As Woodland’s call volume increased 20 percent in the past three years, the city’s financing of its fire department has remained “somewhat underfunded,” Fire Chief Michael Jackson said.

A paid arrangement with Clark County Fire and Rescue would improve staffing, ambulatory services and training, but it remains uncertain whether the city can afford spending between $120,000 to $140,000 in 2012 on such a contract. The city would have to decide between the need to repair roads and the need for better fire and ambulatory services, for instance, said Benjamin Fredricks, chairman of the city’s finance committee.

Should the paid arrangement happen it would be the first step toward a regional fire authority in north Clark County that would consolidate fire operations and costs for all involved, Woodland officials said.
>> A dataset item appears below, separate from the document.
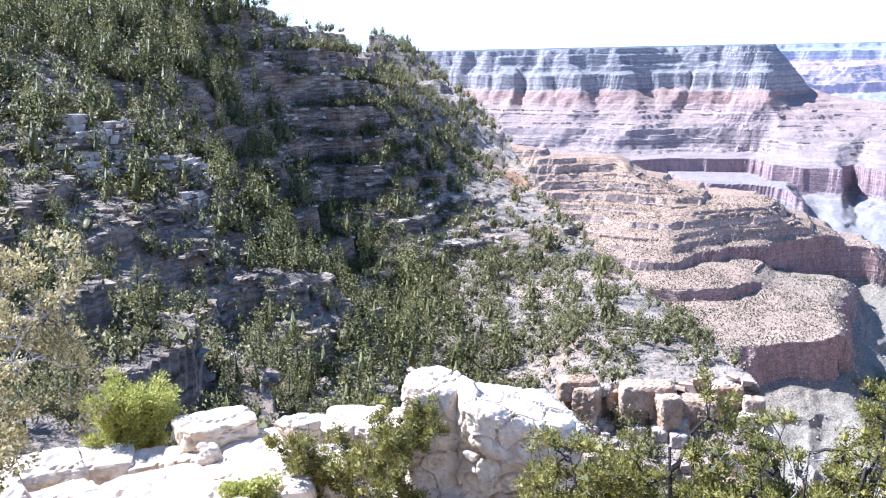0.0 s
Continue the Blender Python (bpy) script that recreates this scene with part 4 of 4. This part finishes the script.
def random_places(n, seed, b0, b1, r0, r1):
    rng = np.random.RandomState(seed)
    return rng, rng.uniform(b0, b1, n), np.sqrt(rng.uniform(r0 * r0, r1 * r1, n))


def slope_steep(x, y):
    e = 1.2
    return np.hypot(slope_height(x + e, y) - slope_height(x - e, y), slope_height(x, y + e) - slope_height(x, y - e)) / (2 * e)


def plant(kind, n, seed, b0, b1, r0, r1, density, h0, h1, steepest=1.4):
    """Places and heights: x, y, z, h."""
    rng, b, r = random_places(n, seed, b0, b1, r0, r1)
    x, y = np.sin(np.radians(b)) * r, np.cos(np.radians(b)) * r
    ok = (r < np.interp(b, EDGE_B, EDGE_R) + 4) & (rng.uniform(size=n) < density(x, y, b, r)) & (slope_steep(x, y) < steepest)
    x, y = x[ok], y[ok]
    h = rng.uniform(h0, h1, len(x)) * rng.uniform(0.75, 1.2, len(x))
    return np.stack([x, y, slope_height(x, y), h], 1)


def wood(x, y, b, r):
    up = step(-24, -28, b) * step(235, 290, r)
    hollow = np.exp(-((b + 19.5 - (250 - r) * 0.03) / 4.0) ** 2) * step(185, 215, r) * step(380, 330, r)
    return np.clip(0.8 * up + 0.95 * hollow, 0, 1) * step(-0.7, 0.2, fbm(x, y, 40, 3, 101)) + 0.05


def open_wood(x, y, b, r):
    flank = step(-16, -12, b)
    return (0.28 + 0.65 * step(-0.4, 0.4, fbm(x, y, 30, 3, 103))) * (1 - 0.2 * step(-24, -30, b) * step(230, 290, r)) * (1 - 0.35 * np.exp(-((b + 19.5 - (250 - r) * 0.03) / 4.0) ** 2) * step(380, 330, r)) * (1 - 0.15 * flank)


firs = np.concatenate([plant("fir", 1000, 211, -47, -24, 235, 450, wood, 9, 15), plant("fir", 3000, 201, -47, -6, 150, 460, wood, 9.5, 16.5), plant("fir", 1300, 207, -24, -14, 480, 820, open_wood, 6, 10),
                       plant("fir", 260, 209, -17, 2, 150, 212, open_wood, 6, 9), plant("fir", 260, 213, -47, -24, 90, 235, open_wood, 5, 9, 1.8)])
pinyons = np.concatenate([plant("pinyon", 5200, 202, -47, 3, 200, 520, open_wood, 3.8, 6.8, 2.4), plant("pinyon", 1150, 210, -15, 3, 215, 430, open_wood, 3.4, 6.2), plant("pinyon", 1100, 208, -47, -17, 60, 200, open_wood, 2.4, 4.8, 1.8), plant("pinyon", 1500, 212, -27, -16, 320, 450, open_wood, 2.6, 5.0, 4.5), plant("pinyon", 1300, 214, -27, -12, 450, 800, open_wood, 3.2, 6.0, 4.0)])
scrubs = plant("scrub", 9000, 203, -47, 3, 60, 440, lambda x, y, b, r: 0.75 + 0 * x, 0.7, 1.7, 4.0)


def planted(kind, places, near, leaf, label, category, group, n_near, n_far, seed):
    """The nearest trees one by one, the rest as one wood."""
    rng = np.random.RandomState(seed)
    order = np.argsort(np.hypot(places[:, 0], places[:, 1]))
    places = places[order]
    kinds = []
    for k in range(5):
        c, ax, ln, wd = tree_leaves(kind, rng, n_near)
        v, f = blades(c, ax, ln * 0.55, wd * 0.6, rng, 0.5, True)
        v, f = with_core(kind, v, f)
        crown, trunk = rounded(mesh_from("crown", v, f), v, np.array([0, 0, 0.45])), joined("trunk", tree_trunk(kind, rng))
        crown.materials.append(leaf)
        trunk.materials.append(DARK_BARK)
        kinds.append((crown, trunk))
    for k in range(min(near, len(places))):
        x, y, z, h = places[k]
        thing = tagged(new({"fir": "fir_tree", "pinyon": "pinyon_tree", "scrub": "bush"}[kind]), label, category, group)
        wide = rng.uniform(0.85, 1.2)
        thing.matrix_basis = Matrix.LocRotScale((x, y, z - 0.03 * h), Euler((rng.normal() * 0.03, rng.normal() * 0.03, rng.uniform(0, 6.28))), (h * wide, h * wide, h))
        for nm, me in zip(("crown", "trunk"), kinds[k % 5]):
            part(nm, me, None, thing)
    rest = places[near:]
    if not len(rest):
        return
    verts, mids = [], []
    for x, y, z, h in rest:
        c, ax, ln, wd = tree_leaves(kind, rng, n_far)
        v, f = blades(c, ax, ln * 0.85, wd * 1.0, rng, 0.5, True)
        v, f = with_core(kind, v, f)
        verts.append(v * np.array([h * rng.uniform(0.85, 1.2), h, h]) + np.array([x, y, z - 0.03 * h]))
        mids.append(np.repeat([[x, y, z + 0.42 * h]], len(v), 0))
    v = np.concatenate(verts)
    wood_mesh = rounded(mesh_from(kind, v, np.arange(len(v)).reshape(-1, 3)), v, np.concatenate(mids))
    tagged(part({"fir": "fir_wood", "pinyon": "pinyon_wood", "scrub": "scrub"}[kind], wood_mesh, leaf),
           label.replace(" tree", " trees"), category, kind="stuff")


planted("fir", firs, 90, FIR_LEAF, "dark green conical fir tree on the stony slope", "tree", "firs of the slope", 1000, 230, 301)
planted("pinyon", pinyons, 120, PINYON_LEAF, "rounded olive-green pinyon tree on stony ground", "tree", "pinyons of the slope", 900, 130, 302)
planted("scrub", scrubs, 0, SCRUB_LEAF, "low grey-brown desert scrub between the trees", "scrub", "", 60, 8, 303)

# ---- scrub of the canyon slopes ----
rng = np.random.RandomState(77)


def canyon_scrub(n, b0, b1, r0, r1, size0, size1, cliffs=False, lowest=-2000):
    """Low bushes on the canyon's slopes, or loose blocks along its ledges, each a squat lump of eight faces."""
    b, r = rng.uniform(b0, b1, n), rng.uniform(r0, r1, n)
    x, y = np.sin(np.radians(b)) * r, np.cos(np.radians(b)) * r
    z = canyon_height(x, y)[0]
    e = 0.002 * r
    steep = np.hypot(canyon_height(x + e, y)[0] - z, canyon_height(x, y + e)[0] - z) / e / 2
    ok = (z > lowest) & ((steep > 0.42) if cliffs else (steep < 0.5)) & (rng.uniform(size=n) < 0.35 + 0.65 * step(-0.4, 0.4, fbm(x, y, 90, 3, 111)))
    base = np.stack([x, y, z], 1)[ok]
    off = np.linalg.norm(base, axis=1)
    kk = (drawn_in(off) / off)[:, None]
    base = base * kk
    w = rng.uniform(size0, size1, len(base))[:, None] * kk
    turn = rng.uniform(0, 6.28, len(base))
    corners = []
    for k in range(4):
        a = turn + k * math.pi / 2
        rad = w[:, 0] * rng.uniform(0.35, 0.6, len(base))
        corners.append(base + np.stack([rad * np.cos(a), rad * np.sin(a), w[:, 0] * rng.uniform(0.15, 0.4, len(base))], 1))
    top = base + np.stack([0 * turn, 0 * turn, w[:, 0] * rng.uniform(0.6, 0.95, len(base))], 1)
    low = base - np.array([0, 0, 1.0]) * w * 0.2
    v = np.stack(corners + [top, low], 1)
    tri = np.array([(0, 1, 4), (1, 2, 4), (2, 3, 4), (3, 0, 4), (1, 0, 5), (2, 1, 5), (3, 2, 5), (0, 3, 5)])
    f = (np.arange(len(v)) * 6)[:, None, None] + tri[None]
    return v.reshape(-1, 3), f.reshape(-1, 3)


LEDGE_STONE = rock_material("ledge_stone", (0.36, 0.255, 0.18), (0.54, 0.45, 0.35), 0.3).mat
def ledge_lines(n, seed, b0, b1, r0, r1, long, thick, deep, levels):
    """Hard beds of the canyon's slopes: flat blocks end to end along the contours, broken here and there."""
    rg = np.random.RandomState(seed)
    b, r = rg.uniform(b0, b1, n), rg.uniform(r0, r1, n)
    x, y = np.sin(np.radians(b)) * r, np.cos(np.radians(b)) * r
    z = canyon_height(x, y)[0]
    levels = np.array(levels, float)
    level = levels[np.abs(z[:, None] - levels[None]).argmin(1)]
    for k in range(3):
        gx = (canyon_height(x + 9, y)[0] - canyon_height(x - 9, y)[0]) / 18
        gy = (canyon_height(x, y + 9)[0] - canyon_height(x, y - 9)[0]) / 18
        back = np.clip((level - z) / np.maximum(gx * gx + gy * gy, 0.04), -60, 60) * 0.8
        x, y = x + back * gx, y + back * gy
        z = canyon_height(x, y)[0]
    ok = (np.abs(z - level) < 0.5 * thick) & (fbm(x + 7 * level, y, 130, 3, 141) > 0.02)
    x, y, level = x[ok], y[ok], level[ok]
    gx = (canyon_height(x + 9, y)[0] - canyon_height(x - 9, y)[0]) / 18
    gy = (canyon_height(x, y + 9)[0] - canyon_height(x, y - 9)[0]) / 18
    g = np.hypot(gx, gy)
    ok = (g > 0.25) & (g < 2.2)
    x, y, level, gx, gy, g = x[ok], y[ok], level[ok], gx[ok], gy[ok], g[ok]
    m = len(x)
    down = np.stack([-gx / g, -gy / g], 1)
    side = np.stack([-down[:, 1], down[:, 0]], 1)
    ln, th, z = rg.uniform(0.4, 1.0, m) * long, rg.uniform(0.6, 1.1, m) * thick, level + 0.15 * thick * rg.normal(size=m)
    corners = []
    for sx, sy, sz in ((-1, -1, -1), (1, -1, -1), (1, 1, -1), (-1, 1, -1), (-1, -1, 1), (1, -1, 1), (1, 1, 1), (-1, 1, 1)):
        a, o = sx * ln / 2 * rg.uniform(0.7, 1.1, m), sy * deep * rg.uniform(0.5, 1.0, m)
        corners.append(np.stack([x + side[:, 0] * a + down[:, 0] * o, y + side[:, 1] * a + down[:, 1] * o, z + sz * th / 2 * rg.uniform(0.8, 1.2, m)], 1))
    v = np.stack(corners, 1)
    far_off = np.linalg.norm(v.mean(1), axis=1)
    v = v * (drawn_in(far_off) / far_off)[:, None, None]
    box = np.array([(0, 3, 2, 1), (4, 5, 6, 7), (0, 1, 5, 4), (1, 2, 6, 5), (2, 3, 7, 6), (3, 0, 4, 7)])
    return v.reshape(-1, 3), ((np.arange(m) * 8)[:, None, None] + box[None]).reshape(-1, 4)


BED_STONE = rock_material("bed_stone", (0.29, 0.185, 0.115), (0.45, 0.345, 0.25), 0.2).mat
tagged(part("bed_ledge", joined("bed_ledge", [ledge_lines(7000, 501, 14, 47, 560, 1500, 15, 4.5, 2.6, (-438, -466, -486, -508, -528, -552)),
                                              ledge_lines(9000, 502, 14, 40, 1400, 2400, 22, 5.5, 4.0, (-438, -466, -486, -508, -528, -552)),
                                              ledge_lines(9000, 503, -11, 9, 1850, 3350, 26, 6.0, 4.0, (-372, -398, -416, -438, -466, -486, -528, -606))]), BED_STONE),
       "pale broken ledges that ring the red slopes", "rock", kind="stuff")
MESA_STONE = rock_material("mesa_stone", (0.29, 0.215, 0.175), (0.46, 0.39, 0.335), 0.1).mat
tagged(part("mesa_ledge", joined("mesa_ledge", [ledge_lines(7000, 504, -16, 21, 4300, 6400, 48, 8.0, 5.0, (-352, -372, -416, -438, -486, -528))]), MESA_STONE),
       "thin pale ledges across the slopes of the mesa", "rock", kind="stuff")
tagged(part("ledge_blocks", joined("ledge_blocks", [canyon_scrub(9000, 20, 47, 480, 1100, 1.0, 3.0, True), canyon_scrub(12000, 14, 45, 1000, 2000, 2.5, 7.0, True),
                                                    canyon_scrub(7000, -9, 9, 1850, 3300, 3.0, 8.0, True),
                                                    canyon_scrub(1200, 41.5, 48, 540, 700, 1.2, 4.5)]), LEDGE_STONE),
       "pale broken blocks along the red ledges", "rock", kind="stuff")
DESERT_LEAF = leaf_material("desert_leaf", (0.05, 0.055, 0.028), (0.085, 0.085, 0.042), (0.14, 0.125, 0.06), 0.2)
tagged(part("desert_scrub", joined("desert_scrub", [canyon_scrub(14000, 24, 47, 450, 1000, 0.9, 2.0), canyon_scrub(18000, 14, 47, 900, 1500, 1.3, 2.8), canyon_scrub(12000, 12, 47, 1300, 2600, 2.0, 4.5),
                                                    canyon_scrub(30000, -9, 9, 1900, 3300, 1.6, 4.0, lowest=-660)]), DESERT_LEAF),
       "small dark desert bushes dotted over the slopes", "scrub", kind="stuff")


# ---- trees along the creek ----
def creek_trees(n):
    """Rounded clumps along the wash, set on the ground."""
    pts = plan(np.array([q[0] for q in CREEK], float), np.array([q[1] for q in CREEK], float))
    t = rng.uniform(0, 3.4, n)
    k = t.astype(int)
    p = pts[k] + (pts[k + 1] - pts[k]) * (t - k)[:, None] + rng.normal(size=(n, 2)) * 17
    z = canyon_height(p[:, 0], p[:, 1])[0]
    q = np.stack([p[:, 0], p[:, 1], z], 1)
    length = np.linalg.norm(q, axis=1)
    scale = drawn_in(length) / length
    out = []
    for c, w in zip(q * scale[:, None], rng.uniform(6, 13, n) * scale):
        d = rng.normal(size=(26, 3))
        d /= np.linalg.norm(d, axis=1)[:, None]
        v, f = blades(c + d * np.array([0.5, 0.5, 0.35]) * w * rng.uniform(0.4, 1, 26)[:, None] + np.array([0, 0, 0.35 * w]), d, np.full(26, 0.45) * w, np.full(26, 0.2) * w, rng, 0.6, True)
        out.append((v, f))
    return joined("creek_trees", out)


tagged(part("creek_trees", creek_trees(520), leaf_material("creek_leaf", (0.09, 0.105, 0.055), (0.13, 0.15, 0.075), (0.19, 0.205, 0.10), 0.3)), "green trees lining the dry creek bed", "tree", kind="stuff")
Under such a scenario, there would no longer be a Woodland Fire Department but the residents of Woodland would have access to better fire and emergency response resources, Jackson said.

A major reason why Woodland needs to sign an agreement with Clark County Fire and Rescue is its current staffing system is “not sustainable,” Jackson said.

“If one person is out sick or injured, it creates a staffing shortage,” he said, noting his department has three full-time firefighters and relies mostly on its 38 volunteers and four interns. Contracting with Clark County Fire and Rescue would ensure there were at least two available full-time firefighters in the city at a time, he added.

A contract with Clark County Fire and Rescue would also improve emergency response, Jackson said, because Clark County provides advanced life support services, something Woodland does not have.

“It assists us in absorbing costs and assists us in efficiencies and broadens our resources,” said Woodland Councilwoman Marilee McCall, who heads the city’s public safety committee. McCall noted it would help the city retain volunteers better.

Jackson also anticipates partnering with Clark County Fire and Rescue would improve his department’s fire insurance rating, meaning residents would likely pay less on their fire insurance.

Talk of a paid arrangement between Clark County Fire and Rescue and Woodland has not moved further than that, Clark County officials said.

“It’s an idea that’s been talked about,” said Larry Bartel, deputy chief of support services with Clark County Fire and Rescue. He stressed no official recommendations had been made by either side.